9. Did you participate in any extra-curricular projects and if yes, did this affect your career choice?

I successfully applied for internships in the summers of my second and third year in my undergraduate degree. These experiences definitely contributed to my career path in research this far and allowed me to develop the skills to qualify me for these roles.  During my first internship, I spent 8 weeks reviewing the quantum mechanical experiments in the undergraduate second year labs. I researched the experiments and wrote new lab manuals for each, that are now part of the curriculum. During my second internship I was selected to be on the team that built I-LOFAR, a research grade radio telescope in Birr, Co. Offaly. This experience with hardware contributed to my selection for my Research Masters with EIRSAT-1.

Questions about yourself

10. What have been the most rewarding events in your career so far?
There are a few events and experiences that stand out. EIRSAT-1 has given me the opportunity to go to the European Space Agency CubeSat Support Facilities (CSF) where we tested our payloads to ensure they will survive the harsh space environment in the thermal vacuum chamber and violent launch conditions on the shaker table.

As part of my outreach activities with EIRSAT-1, I have given some talks in primary schools. The interest and excitement of the students is so rewarding and reminds me of the importance of the project for inspiring future generations to follow a career in physics and space science.

In 2017, I attended the conference for undergraduate women in physics (CUWiP) where I networked with other women in physics and became more aware of the gender imbalance in this field of research. This inspired me to be more involved in science communication and outreach.

In my final year of undergraduate degree, I observed galactic open clusters (groups of stars that form from the same giant molecular cloud), with two telescopes at Teide Observatory in Tenerife. Operating the telescopes was one of the moments that convinced me I wanted to continue my career in research.

11. What is your dream job?
I don’t really have a dream job, my aim is to enjoy my work and I love learning so research seemed an ideal career to pursue as you are always gaining new knowledge. I also enjoy working in collaborations and as part of a team. I want a job that challenges and interests me.

Advice for people thinking of this job as a career choice

12. What advice would you give to someone considering this job? Are there important personal characteristics, or good work experience they can undertake for example.

For a career in research, it is definitely important to be organised and motivated. If you are not passionate about what you are researching, there is no ‘boss’ to force you to do the work. I have weekly meetings with my PhD supervisor to monitor my progress but it is my responsibility to complete my projects for the week.

Gaining experience is definitely important to develop skills required for a career in research and it is a great opportunity to see if a research career is something you want to pursue. My advice for internships is to apply for a few and not just one.  Even if you have a preference, it is better to have options. Another tip is ask your lecturers or teachers about internship schemes because they often have heard of many opportunities and could offer to help with your application.
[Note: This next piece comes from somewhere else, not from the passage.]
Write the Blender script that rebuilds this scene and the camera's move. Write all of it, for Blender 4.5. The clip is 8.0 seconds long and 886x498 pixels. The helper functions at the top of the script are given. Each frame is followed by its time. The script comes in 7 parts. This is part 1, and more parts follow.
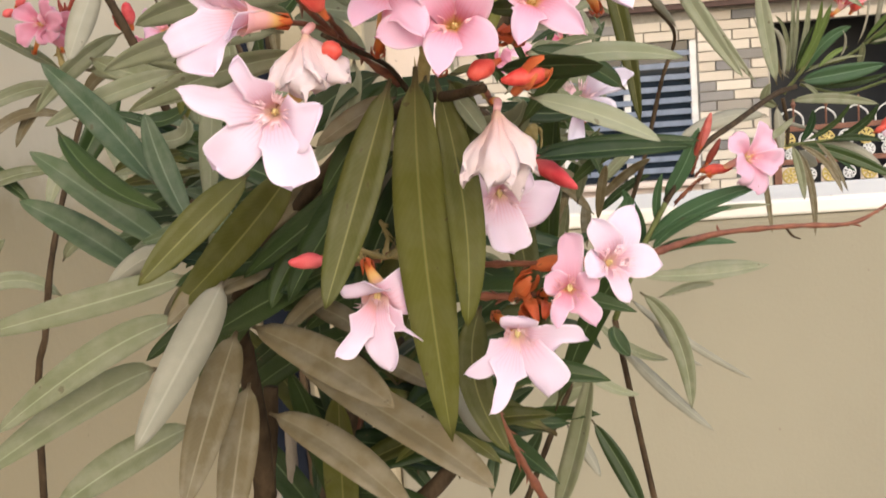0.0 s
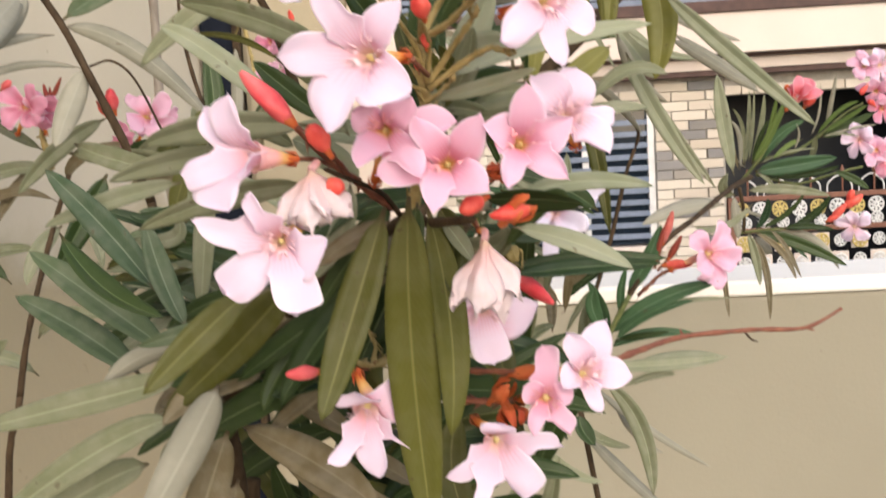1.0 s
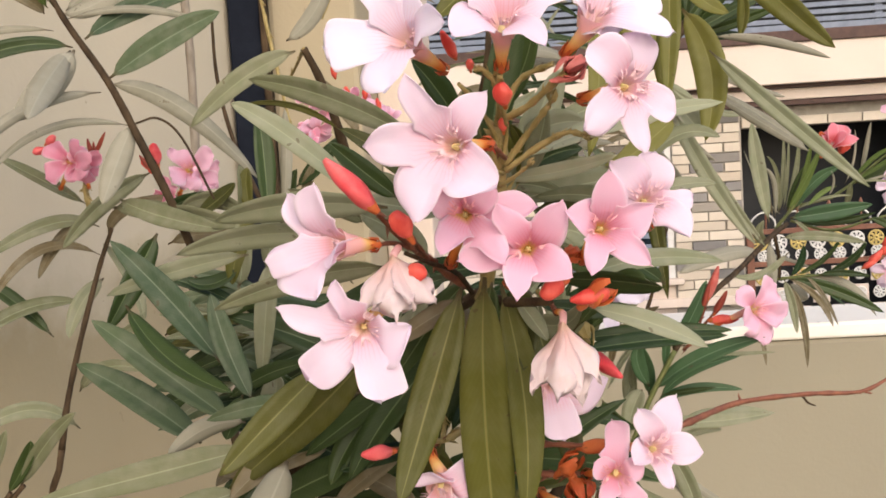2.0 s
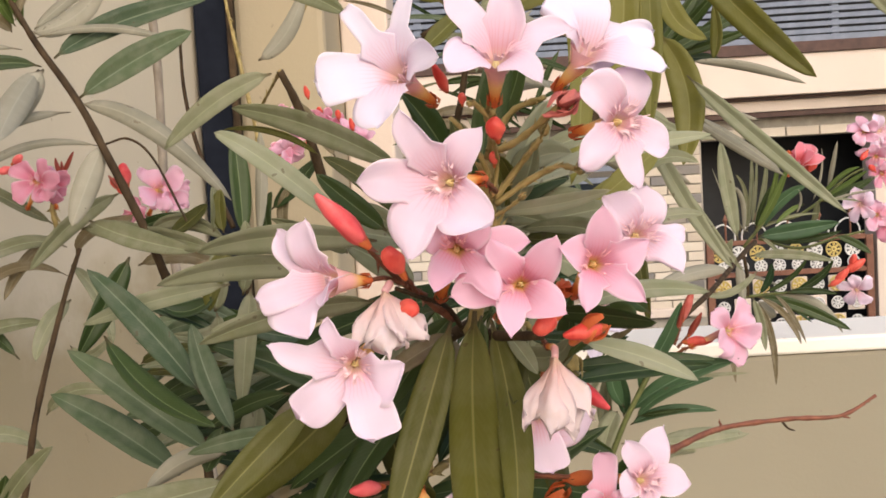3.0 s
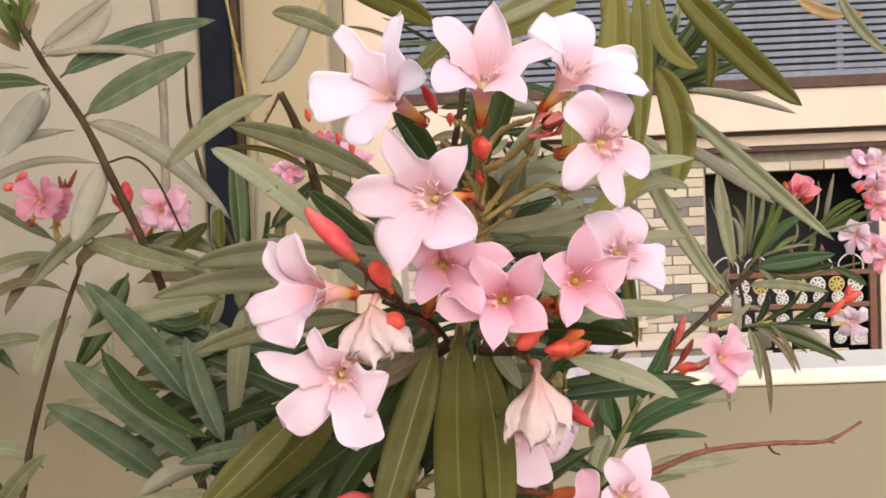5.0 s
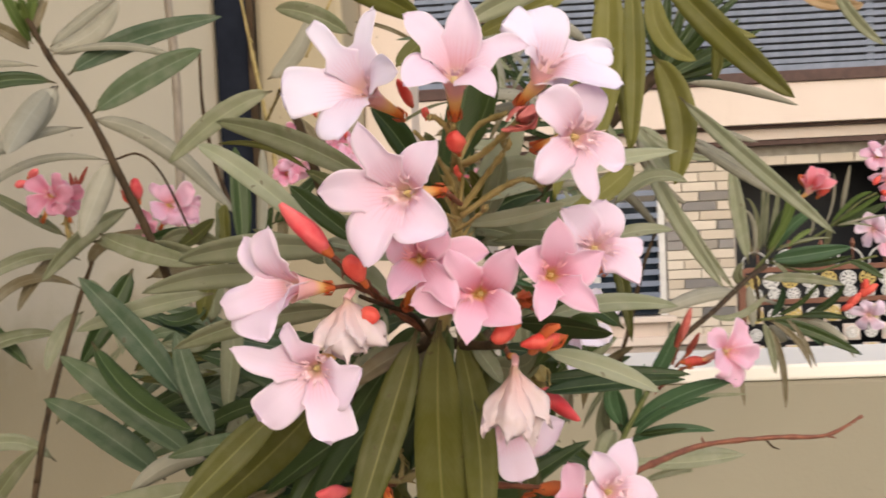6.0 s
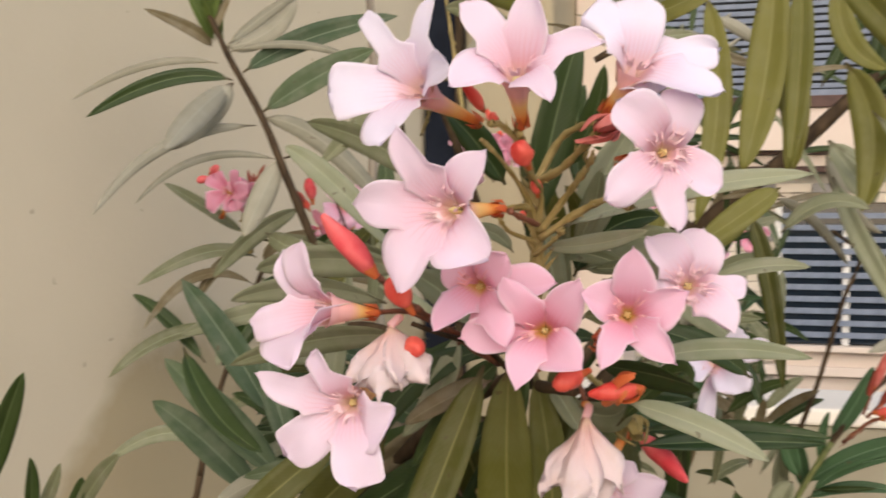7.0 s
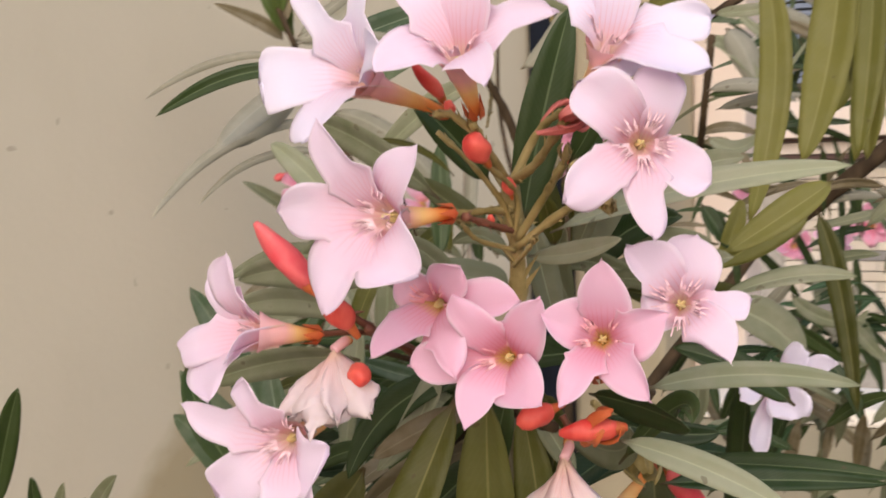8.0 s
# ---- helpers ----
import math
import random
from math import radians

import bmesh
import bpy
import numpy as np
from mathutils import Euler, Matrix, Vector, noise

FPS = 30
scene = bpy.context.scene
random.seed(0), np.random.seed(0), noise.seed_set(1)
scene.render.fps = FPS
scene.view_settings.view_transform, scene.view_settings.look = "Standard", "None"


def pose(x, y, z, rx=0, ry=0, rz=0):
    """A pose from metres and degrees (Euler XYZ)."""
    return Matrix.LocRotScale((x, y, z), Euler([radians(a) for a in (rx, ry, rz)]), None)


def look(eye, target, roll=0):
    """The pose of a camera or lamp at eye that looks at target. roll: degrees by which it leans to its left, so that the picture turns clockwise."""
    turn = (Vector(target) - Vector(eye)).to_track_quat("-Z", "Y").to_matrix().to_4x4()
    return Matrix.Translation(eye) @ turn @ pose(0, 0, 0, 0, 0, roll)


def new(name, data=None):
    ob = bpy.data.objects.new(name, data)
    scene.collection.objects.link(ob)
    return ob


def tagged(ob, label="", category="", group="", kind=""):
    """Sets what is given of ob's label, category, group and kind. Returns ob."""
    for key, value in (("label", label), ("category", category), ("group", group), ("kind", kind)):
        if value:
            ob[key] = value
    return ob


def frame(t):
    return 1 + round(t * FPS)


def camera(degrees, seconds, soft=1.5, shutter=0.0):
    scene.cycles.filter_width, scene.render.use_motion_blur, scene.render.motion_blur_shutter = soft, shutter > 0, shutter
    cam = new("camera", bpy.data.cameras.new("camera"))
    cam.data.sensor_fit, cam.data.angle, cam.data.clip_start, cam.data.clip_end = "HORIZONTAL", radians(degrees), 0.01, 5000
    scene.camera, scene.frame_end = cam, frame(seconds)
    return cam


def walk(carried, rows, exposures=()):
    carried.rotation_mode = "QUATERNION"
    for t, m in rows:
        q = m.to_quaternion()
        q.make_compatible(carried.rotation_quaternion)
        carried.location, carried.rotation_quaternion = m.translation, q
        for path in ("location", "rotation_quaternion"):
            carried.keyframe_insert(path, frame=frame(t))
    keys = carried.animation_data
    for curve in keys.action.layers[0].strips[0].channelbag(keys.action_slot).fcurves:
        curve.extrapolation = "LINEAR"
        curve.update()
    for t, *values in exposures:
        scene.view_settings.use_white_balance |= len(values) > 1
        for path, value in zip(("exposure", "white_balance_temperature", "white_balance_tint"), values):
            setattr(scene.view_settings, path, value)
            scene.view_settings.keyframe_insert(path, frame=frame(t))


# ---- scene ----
cam = camera(43.0, 8.0, soft=1.7, shutter=0.35)
PATH = [
    (0, (0.0255, 0.1329, 1.9882), (-0.1751, 2.0980, 1.6753), -4.57),
    (0.2, (0.0285, 0.1227, 1.9895), (-0.1766, 2.0842, 1.6570), -4.68),
    (0.3, (0.0332, 0.1192, 1.9937), (-0.1569, 2.0839, 1.6714), -5.11),
    (0.5, (0.0388, 0.1142, 2.0027), (-0.1438, 2.0865, 1.7258), -5.83),
    (0.6, (0.0388, 0.1103, 2.0074), (-0.1445, 2.0850, 1.7490), -5.09),
    (0.8, (0.0277, 0.1087, 2.0090), (-0.1327, 2.0851, 1.7485), -4.19),
    (1, (0.0187, 0.1079, 2.0116), (-0.1004, 2.0931, 1.7993), -3.28),
    (1.2, (0.0073, 0.1054, 2.0188), (-0.1353, 2.0911, 1.8270), -3.25),
    (1.5, (0.0011, 0.1034, 2.0226), (-0.1602, 2.0888, 1.8433), -3.46),
    (1.7, (0.0, 0.105, 2.027), (-0.154, 2.093, 1.871), -3.5),
    (2.8, (-0.005, 0.11, 2.032), (-0.095, 2.102, 1.876), -3.3),
    (3, (-0.01, 0.111, 2.037), (-0.082, 2.104, 1.897), -3.4),
    (3.5, (-0.0097, 0.1064, 2.0351), (-0.0866, 2.0996, 1.8901), -3.61),
    (4, (-0.007, 0.104, 2.042), (-0.082, 2.098, 1.915), -4.2),
    (4.5, (-0.002, 0.101, 2.039), (-0.087, 2.097, 1.942), -3.8),
    (4.7, (-0.006, 0.102, 2.035), (-0.072, 2.098, 1.945), -2.7),
    (5.8, (0.009, 0.098, 2.032), (-0.085, 2.094, 1.944), -2.5),
    (6, (0.0127, 0.1018, 2.0323), (-0.1165, 2.0953, 1.9362), -2.71),
    (6.3, (0.0233, 0.1176, 2.0356), (-0.2968, 2.0901, 1.9526), -2.28),
    (6.5, (0.0344, 0.1318, 2.0362), (-0.3327, 2.0961, 1.9550), -2.36),
    (6.6, (0.0396, 0.1400, 2.0355), (-0.3615, 2.0968, 1.9352), -1.86),
    (6.8, (0.0506, 0.1495, 2.0331), (-0.4070, 2.0954, 1.9696), -0.82),
    (7, (0.0582, 0.1561, 2.0340), (-0.4927, 2.0773, 1.9602), -0.04),
    (7.2, (0.0603, 0.1647, 2.0346), (-0.6032, 2.0495, 1.9505), -0.52),
    (7.3, (0.0611, 0.1678, 2.0350), (-0.6349, 2.0408, 1.9498), -0.59),
    (7.5, (0.0654, 0.1831, 2.0367), (-0.6191, 2.0609, 1.9632), -0.78),
    (7.7, (0.0743, 0.1940, 2.0352), (-0.6886, 2.0419, 1.9789), -1.05),
    (7.8, (0.0785, 0.2032, 2.0368), (-0.6750, 2.0544, 1.9643), -0.38),
    (7.9, (0.0833, 0.2082, 2.0367), (-0.6648, 2.0617, 1.9647), -0.84),
    (8, (0.0896, 0.2143, 2.0368), (-0.7053, 2.0475, 1.9500), -0.84),
]
walk(cam, [(t, look(eye, target, roll)) for t, eye, target, roll in PATH], [(0.0, 0.9, 6650, 9), (0.5, 0.97, 6450, 9), (1.0, 0.94, 6550, 10), (3.0, 0.73, 6880, 12), (4.5, 0.73, 6880, 13), (6.0, 0.59, 6880, 11), (7.0, 0.59, 6800, 10), (8.0, 0.59, 6600, 13)])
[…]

I went to the UCD careers development centre to have a professional review my CV before I applied. I brought the application description with me so it could be compared with my CV to ensure I was presenting my skills and education correctly.

You will also need references for internship applications, so ask your referees in advance and give them a couple weeks to work on your reference letter. If you leave it last minute, it is stressful for them as they probably have a few students asking for them.

My most important tip is to grab every opportunity, even though it can be intimidating, and never be afraid to ask for advice. Just remind yourself that every teacher or professor has been a student like you, trying to figure out their career path.